**SHORT TASK:**
Count the lines below that include the word "Euler" and write that number alone.

**RECORDED INFORMATION:**

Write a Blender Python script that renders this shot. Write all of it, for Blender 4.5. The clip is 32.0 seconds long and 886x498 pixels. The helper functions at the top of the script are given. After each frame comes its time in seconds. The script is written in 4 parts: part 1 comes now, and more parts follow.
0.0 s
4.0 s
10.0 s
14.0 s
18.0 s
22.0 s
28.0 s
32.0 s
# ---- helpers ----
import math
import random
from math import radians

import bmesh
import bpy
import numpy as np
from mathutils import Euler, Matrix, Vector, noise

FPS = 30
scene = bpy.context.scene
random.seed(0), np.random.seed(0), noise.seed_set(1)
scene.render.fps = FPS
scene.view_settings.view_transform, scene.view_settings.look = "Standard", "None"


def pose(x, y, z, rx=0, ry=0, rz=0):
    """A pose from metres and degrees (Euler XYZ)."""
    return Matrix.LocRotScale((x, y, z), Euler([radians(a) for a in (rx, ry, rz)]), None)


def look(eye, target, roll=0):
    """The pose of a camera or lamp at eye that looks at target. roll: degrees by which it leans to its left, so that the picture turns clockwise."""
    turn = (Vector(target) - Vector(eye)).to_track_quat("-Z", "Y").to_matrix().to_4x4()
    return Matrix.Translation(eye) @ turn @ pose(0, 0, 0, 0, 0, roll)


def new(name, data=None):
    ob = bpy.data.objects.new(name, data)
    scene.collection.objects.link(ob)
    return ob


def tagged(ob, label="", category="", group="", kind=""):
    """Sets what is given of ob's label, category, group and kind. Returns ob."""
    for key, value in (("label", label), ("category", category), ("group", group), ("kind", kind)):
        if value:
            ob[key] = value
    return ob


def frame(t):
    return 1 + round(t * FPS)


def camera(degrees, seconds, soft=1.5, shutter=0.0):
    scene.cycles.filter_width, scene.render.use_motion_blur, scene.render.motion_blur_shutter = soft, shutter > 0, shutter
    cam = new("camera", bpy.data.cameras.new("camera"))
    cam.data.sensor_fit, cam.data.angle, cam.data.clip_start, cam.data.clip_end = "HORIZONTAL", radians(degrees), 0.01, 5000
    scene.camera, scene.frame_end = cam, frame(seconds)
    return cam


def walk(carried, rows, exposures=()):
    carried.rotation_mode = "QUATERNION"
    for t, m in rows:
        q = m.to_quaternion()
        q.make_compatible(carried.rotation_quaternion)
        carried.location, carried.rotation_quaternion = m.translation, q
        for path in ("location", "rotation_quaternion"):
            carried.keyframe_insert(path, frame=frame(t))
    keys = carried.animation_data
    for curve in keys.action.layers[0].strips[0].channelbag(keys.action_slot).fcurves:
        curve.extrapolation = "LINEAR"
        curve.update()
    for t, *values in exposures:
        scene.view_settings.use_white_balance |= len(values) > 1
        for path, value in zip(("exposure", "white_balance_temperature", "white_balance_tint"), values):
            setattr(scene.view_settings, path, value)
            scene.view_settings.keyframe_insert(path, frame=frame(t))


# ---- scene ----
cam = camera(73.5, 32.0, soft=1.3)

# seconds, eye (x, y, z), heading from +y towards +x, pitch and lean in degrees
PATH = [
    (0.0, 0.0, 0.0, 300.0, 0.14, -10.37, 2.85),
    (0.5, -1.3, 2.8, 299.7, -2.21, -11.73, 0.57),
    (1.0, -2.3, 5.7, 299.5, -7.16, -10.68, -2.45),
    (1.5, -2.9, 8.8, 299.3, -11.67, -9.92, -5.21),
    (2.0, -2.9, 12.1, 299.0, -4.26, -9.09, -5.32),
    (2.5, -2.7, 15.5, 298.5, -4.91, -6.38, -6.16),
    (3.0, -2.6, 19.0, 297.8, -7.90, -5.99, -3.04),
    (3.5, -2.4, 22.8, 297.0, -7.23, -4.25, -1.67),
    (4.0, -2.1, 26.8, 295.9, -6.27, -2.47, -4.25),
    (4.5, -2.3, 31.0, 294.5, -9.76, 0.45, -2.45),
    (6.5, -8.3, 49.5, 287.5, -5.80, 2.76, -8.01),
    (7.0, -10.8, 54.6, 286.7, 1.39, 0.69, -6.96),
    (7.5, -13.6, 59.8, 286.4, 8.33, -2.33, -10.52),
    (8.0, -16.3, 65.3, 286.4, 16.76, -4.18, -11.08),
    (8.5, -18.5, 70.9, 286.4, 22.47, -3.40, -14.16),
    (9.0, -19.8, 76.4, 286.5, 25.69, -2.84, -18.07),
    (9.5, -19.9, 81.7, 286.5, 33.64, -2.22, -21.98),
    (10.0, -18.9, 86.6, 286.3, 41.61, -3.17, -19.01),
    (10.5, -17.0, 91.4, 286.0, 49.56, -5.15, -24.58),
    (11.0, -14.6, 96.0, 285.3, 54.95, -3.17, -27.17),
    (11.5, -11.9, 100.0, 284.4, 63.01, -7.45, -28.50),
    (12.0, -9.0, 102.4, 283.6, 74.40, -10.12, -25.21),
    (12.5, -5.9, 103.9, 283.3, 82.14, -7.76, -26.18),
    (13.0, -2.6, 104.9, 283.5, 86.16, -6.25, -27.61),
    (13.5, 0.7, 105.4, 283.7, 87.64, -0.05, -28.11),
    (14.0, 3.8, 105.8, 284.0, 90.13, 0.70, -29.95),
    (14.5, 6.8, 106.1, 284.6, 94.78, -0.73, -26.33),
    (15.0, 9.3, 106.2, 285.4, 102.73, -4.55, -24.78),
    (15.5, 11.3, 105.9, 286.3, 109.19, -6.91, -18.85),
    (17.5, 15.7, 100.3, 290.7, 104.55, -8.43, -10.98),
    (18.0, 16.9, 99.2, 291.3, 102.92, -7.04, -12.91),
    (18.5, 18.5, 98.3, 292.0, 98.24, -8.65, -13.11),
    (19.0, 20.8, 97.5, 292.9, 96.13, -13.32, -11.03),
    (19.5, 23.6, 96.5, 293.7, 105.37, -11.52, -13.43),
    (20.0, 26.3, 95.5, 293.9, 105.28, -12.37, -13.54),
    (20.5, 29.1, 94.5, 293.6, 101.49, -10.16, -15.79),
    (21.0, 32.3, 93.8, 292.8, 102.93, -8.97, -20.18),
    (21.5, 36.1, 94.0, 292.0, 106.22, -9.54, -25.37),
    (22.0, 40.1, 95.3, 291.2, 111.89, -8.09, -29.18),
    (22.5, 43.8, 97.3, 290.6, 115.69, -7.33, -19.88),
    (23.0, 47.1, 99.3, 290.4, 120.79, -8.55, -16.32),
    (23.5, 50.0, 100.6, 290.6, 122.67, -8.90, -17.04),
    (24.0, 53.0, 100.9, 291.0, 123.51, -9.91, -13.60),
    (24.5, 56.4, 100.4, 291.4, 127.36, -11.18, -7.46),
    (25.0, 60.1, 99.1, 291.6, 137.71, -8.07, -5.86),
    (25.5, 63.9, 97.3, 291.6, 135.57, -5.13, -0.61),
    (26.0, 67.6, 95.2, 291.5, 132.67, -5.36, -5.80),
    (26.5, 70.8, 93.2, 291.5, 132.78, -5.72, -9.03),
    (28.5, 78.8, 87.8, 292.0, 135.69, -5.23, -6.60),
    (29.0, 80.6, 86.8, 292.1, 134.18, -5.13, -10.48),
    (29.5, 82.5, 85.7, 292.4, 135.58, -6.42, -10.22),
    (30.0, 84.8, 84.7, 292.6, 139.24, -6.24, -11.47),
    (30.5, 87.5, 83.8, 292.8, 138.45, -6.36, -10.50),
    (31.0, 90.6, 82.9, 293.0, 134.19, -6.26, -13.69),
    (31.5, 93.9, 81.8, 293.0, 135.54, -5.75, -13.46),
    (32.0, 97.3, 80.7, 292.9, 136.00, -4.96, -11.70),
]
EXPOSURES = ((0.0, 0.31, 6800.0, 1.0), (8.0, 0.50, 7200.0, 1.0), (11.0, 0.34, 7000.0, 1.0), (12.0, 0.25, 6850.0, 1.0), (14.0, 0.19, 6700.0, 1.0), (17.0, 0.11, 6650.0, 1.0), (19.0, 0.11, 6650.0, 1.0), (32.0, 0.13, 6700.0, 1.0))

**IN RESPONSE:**
3